Cajun Jambalaya from


  • 12 medium shrimp, peeled, deveined and chopped
  • 4 ounces chicken, diced
  • 1 tablespoon Creole seasoning, recipe follows
  • 2 tablespoons olive oil
  • 1/4 cup chopped onion
  • 1/4 cup chopped green bell pepper
  • 1/4 cup chopped celery
  • 2 tablespoons chopped garlic
  • 1/2 cup chopped tomatoes
  • 3 bay leaves
  • 1 teaspoon Worcestershire sauce
  • 1 teaspoon hot sauce
  • 3/4 cup rice
  • 3 cups chicken stock
  • 5 ounces Andouille sausage, sliced
  • Salt and pepper


In a bowl combine shrimp, chicken and Creole seasoning, and work in seasoning well. In a largesaucepan heat oil over high heat with onion, pepper and celery, 3 minutes. Add garlic, tomatoes, bay leaves, Worcestershire and hot sauces. Stir in rice and slowly add broth. Reduce heat to medium and cook until rice absorbs liquid and becomes tender, stirring occasionally, about 15 minutes. When rice is just tender add shrimp and chicken mixture and sausage. Cook until meat is done, about 10 minutes more. Season to taste with salt, pepper and Creole seasoning.

Emeril’s ESSENCE Creole Seasoning (also referred to as Bayou Blast):

  • 2 1/2 tablespoons paprika
  • 2 tablespoons salt
  • 2 tablespoons garlic powder
  • 1 tablespoon black pepper
  • 1 tablespoon onion powder
  • 1 tablespoon cayenne pepper
  • 1 tablespoon dried oregano
  • 1 tablespoon dried thyme

Combine all ingredients thoroughly.

Yield: 2/3 cup

The recipe was delicious, although could have used a bit more seasoning at the end.  I don’t know what it is about jambalaya, but I love the blend of flavours with the heartiness of all the meat, vegetables and rice.  It’s comfort food for me.

As a side note, I’d just like to point out that it’s very late, I’ve had a long day and I hope the above made sense.  Blogging in the wee hours of the morning before bed is a sacrifice I have to make in order to balance my writing with my work, friends, family and cooking.  Sometimes it’s hard to get the motivation when the thought of sleep is overpowering my senses.  When there’s no other time to write, though, I don’t have a choice.


Greek salad (to go with my leftover jambalaya).

Day seven

Planning a specific meal, I have learned, is very difficult with coupons.  I’m making jambalaya for my friends tomorrow night


The jambalaya I'll be cooking tomorrow night - minus the sausage.

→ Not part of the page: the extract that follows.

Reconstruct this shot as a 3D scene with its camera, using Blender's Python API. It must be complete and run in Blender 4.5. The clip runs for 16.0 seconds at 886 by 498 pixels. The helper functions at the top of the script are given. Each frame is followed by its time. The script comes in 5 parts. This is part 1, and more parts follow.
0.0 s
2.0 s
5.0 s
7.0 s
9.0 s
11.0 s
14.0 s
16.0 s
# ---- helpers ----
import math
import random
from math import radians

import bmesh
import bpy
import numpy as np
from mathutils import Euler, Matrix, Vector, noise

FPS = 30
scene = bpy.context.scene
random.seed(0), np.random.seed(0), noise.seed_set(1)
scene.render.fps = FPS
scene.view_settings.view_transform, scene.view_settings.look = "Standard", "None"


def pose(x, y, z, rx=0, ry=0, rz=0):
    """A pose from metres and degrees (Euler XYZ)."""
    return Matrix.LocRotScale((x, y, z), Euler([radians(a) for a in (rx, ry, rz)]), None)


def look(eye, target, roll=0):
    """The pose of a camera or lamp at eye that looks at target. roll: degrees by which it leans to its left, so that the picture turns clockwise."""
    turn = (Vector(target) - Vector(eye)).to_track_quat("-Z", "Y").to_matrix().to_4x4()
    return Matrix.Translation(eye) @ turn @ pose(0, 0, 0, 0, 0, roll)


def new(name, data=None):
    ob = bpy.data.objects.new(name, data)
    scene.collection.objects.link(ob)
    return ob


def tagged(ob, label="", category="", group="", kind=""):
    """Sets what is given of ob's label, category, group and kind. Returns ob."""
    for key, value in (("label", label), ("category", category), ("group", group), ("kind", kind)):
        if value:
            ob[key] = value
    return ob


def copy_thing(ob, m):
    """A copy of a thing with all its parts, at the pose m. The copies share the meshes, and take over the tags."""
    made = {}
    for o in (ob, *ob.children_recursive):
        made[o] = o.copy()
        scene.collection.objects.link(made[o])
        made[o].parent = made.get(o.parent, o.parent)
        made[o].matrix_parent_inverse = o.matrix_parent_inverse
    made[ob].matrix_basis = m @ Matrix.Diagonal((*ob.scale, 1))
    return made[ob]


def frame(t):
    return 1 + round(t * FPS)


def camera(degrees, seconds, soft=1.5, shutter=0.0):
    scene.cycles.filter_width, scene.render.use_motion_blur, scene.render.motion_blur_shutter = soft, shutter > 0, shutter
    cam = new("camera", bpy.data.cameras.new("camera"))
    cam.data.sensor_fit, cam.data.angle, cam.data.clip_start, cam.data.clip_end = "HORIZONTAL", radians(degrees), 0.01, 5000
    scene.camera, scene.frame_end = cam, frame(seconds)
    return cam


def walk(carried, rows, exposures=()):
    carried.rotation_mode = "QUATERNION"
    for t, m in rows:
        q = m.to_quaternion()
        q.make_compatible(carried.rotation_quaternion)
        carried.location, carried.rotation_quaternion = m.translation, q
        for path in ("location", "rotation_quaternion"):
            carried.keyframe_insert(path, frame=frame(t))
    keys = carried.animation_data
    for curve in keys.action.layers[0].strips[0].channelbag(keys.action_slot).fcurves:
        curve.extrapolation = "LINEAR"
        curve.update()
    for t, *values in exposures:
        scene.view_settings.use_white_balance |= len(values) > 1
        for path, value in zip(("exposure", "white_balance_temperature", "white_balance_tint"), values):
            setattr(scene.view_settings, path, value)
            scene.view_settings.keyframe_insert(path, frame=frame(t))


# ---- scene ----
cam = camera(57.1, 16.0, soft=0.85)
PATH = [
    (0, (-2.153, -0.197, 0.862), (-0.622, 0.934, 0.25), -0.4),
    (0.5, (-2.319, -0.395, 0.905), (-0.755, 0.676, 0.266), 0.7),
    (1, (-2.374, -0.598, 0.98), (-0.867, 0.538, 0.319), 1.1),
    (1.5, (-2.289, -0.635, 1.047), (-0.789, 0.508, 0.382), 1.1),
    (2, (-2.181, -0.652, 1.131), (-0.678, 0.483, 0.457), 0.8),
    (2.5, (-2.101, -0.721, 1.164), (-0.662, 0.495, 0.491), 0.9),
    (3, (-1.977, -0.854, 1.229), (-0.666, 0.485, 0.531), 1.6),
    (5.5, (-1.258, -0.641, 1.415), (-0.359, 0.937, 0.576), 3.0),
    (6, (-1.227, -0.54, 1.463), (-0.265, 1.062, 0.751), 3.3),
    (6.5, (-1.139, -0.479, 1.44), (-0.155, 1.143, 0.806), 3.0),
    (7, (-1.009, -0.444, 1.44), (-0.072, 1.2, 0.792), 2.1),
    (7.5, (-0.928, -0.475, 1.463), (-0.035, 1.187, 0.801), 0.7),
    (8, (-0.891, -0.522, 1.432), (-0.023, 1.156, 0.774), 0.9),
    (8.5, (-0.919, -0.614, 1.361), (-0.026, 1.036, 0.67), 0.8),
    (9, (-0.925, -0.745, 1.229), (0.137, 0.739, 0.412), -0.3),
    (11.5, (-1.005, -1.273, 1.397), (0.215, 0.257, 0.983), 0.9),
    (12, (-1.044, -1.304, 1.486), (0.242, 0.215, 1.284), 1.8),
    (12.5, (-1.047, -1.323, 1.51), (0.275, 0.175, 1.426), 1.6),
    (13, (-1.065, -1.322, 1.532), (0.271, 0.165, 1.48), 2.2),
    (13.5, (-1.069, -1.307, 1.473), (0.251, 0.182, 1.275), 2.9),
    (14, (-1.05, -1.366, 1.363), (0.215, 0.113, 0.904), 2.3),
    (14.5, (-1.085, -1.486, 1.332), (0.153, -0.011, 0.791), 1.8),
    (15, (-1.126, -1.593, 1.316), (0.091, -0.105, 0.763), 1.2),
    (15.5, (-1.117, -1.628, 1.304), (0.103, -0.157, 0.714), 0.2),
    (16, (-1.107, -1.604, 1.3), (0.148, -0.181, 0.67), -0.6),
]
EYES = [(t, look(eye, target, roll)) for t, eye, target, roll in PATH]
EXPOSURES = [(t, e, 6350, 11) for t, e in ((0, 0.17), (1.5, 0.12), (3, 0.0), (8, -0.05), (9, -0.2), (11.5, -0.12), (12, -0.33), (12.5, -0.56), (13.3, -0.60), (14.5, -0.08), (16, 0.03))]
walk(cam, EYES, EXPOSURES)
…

with shrimp I got on sale last month that is in my freezer.  Buying the pantry ingredients was easy, as I had coupons for those already from places like and coupons taken from the inside of rice boxes (a lot of products offer coupons inside the boxes of their products to encourage you to buy more, so look for those).  The peppers I got in a salad on coupon from one of my late-night shopping trips this weekend.  The spices I already have (I know, a little cheating, but I’m not going to go out and buy more of spices I already have as that would be wasteful).  My brother is donating the chicken to the cause in the agreement that he gets the leftovers for his lunch.  But the sausage has been the most difficult part.  I searched forever online for a coupon and was so happy to have finally found a coupon for $1 off Johnsonville Italian Sausage from their website.  But alas my one friend doesn’t eat pork!  And the only ones on sale are the pork sausages.  I couldn’t find any other sausage coupons that were valid in Canada.  I think this jambalaya will have to go without.

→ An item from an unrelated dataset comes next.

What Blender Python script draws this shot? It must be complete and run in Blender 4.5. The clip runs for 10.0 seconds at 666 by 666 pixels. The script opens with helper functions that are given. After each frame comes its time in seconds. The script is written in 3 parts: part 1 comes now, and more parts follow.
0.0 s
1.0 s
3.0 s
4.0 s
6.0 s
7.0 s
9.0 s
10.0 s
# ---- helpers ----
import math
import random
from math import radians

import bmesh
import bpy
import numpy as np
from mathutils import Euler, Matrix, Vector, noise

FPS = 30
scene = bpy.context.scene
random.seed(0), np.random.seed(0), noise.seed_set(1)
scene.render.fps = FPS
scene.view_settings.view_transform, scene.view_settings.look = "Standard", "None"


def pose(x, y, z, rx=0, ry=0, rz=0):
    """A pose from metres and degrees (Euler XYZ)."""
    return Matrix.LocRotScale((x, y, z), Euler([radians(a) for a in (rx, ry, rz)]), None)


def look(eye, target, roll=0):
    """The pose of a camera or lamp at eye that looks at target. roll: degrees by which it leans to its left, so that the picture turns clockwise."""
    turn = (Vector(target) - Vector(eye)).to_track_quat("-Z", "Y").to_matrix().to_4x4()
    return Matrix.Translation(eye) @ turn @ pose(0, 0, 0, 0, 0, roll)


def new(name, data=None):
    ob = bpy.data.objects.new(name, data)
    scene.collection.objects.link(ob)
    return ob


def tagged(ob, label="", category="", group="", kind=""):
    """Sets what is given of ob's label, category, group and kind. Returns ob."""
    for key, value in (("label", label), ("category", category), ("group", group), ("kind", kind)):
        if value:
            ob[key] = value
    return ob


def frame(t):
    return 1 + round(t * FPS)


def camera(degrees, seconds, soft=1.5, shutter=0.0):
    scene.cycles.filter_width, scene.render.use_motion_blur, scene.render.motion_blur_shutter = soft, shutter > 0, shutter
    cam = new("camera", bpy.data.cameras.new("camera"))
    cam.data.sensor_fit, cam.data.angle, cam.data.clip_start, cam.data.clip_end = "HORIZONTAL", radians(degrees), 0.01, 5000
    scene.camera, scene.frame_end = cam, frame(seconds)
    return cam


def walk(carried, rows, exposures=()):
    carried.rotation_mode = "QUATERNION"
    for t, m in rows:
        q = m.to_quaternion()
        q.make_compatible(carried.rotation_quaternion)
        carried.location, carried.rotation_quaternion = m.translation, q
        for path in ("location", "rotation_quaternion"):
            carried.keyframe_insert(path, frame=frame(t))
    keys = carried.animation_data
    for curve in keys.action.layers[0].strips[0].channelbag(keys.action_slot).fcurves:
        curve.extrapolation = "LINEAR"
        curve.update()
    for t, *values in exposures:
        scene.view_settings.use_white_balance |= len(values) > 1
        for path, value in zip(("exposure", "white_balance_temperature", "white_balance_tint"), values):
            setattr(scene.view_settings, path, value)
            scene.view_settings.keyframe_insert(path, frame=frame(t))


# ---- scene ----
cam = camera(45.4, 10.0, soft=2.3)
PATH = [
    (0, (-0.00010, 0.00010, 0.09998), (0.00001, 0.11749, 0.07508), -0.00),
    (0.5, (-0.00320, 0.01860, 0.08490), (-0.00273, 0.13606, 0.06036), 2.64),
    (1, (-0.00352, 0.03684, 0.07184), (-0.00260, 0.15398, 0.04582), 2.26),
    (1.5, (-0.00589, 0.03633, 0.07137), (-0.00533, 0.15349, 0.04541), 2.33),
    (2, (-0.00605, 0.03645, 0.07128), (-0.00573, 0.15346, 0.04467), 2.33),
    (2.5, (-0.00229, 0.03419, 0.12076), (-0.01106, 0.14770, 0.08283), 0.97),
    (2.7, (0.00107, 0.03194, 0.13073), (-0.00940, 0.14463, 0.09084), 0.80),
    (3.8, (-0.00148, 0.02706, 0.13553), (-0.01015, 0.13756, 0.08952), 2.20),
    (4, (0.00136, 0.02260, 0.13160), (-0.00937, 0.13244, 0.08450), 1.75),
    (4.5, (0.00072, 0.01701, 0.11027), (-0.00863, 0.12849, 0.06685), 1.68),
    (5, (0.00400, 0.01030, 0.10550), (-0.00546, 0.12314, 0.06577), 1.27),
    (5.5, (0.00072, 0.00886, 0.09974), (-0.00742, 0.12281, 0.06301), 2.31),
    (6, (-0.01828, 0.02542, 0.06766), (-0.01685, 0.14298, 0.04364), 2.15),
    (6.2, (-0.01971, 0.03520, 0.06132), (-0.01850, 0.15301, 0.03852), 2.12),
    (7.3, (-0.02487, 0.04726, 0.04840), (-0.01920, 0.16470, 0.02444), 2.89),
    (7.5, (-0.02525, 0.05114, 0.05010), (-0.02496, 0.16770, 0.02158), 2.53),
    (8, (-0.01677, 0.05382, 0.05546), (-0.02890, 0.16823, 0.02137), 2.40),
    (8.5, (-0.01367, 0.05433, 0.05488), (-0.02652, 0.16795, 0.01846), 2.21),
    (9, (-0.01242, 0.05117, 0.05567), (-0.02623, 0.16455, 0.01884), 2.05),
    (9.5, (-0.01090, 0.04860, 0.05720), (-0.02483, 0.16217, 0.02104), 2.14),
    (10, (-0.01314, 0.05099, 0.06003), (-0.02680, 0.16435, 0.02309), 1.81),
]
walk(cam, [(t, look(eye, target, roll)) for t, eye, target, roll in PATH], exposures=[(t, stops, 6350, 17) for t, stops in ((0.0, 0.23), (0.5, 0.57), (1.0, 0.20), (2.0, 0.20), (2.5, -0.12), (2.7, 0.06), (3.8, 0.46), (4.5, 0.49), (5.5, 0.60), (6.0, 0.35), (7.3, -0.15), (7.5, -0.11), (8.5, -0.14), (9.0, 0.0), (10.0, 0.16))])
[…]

Searching online for coupons is a good way to find specific items, but I found is not always successful.  I’m concerned about how my coupons are influencing my choices of what brands and products I am buying.  It seems easier for me to choose the products that I have coupons for and make a menu out of that, than work the other way around like I did with the jambalaya.  Even when I’m trying to choose a place to go out and meet friends for dinner, I am influenced to go to certain establishments because they have coupons online, I’ve gotten them from flyers in the mail (more for takeout places), or I’ve found them in my Entertainment book.  I’m seeing more and more the marketing potential of coupons and how brand name companies put them out to influence potential buyers to buy their product over another.  I imagine the people who most use coupons are the same people who buy the groceries for their whole family and therefore it is not just marketing potential to one person, but to several with each coupon.  I’m definitely going to have to examine this idea more.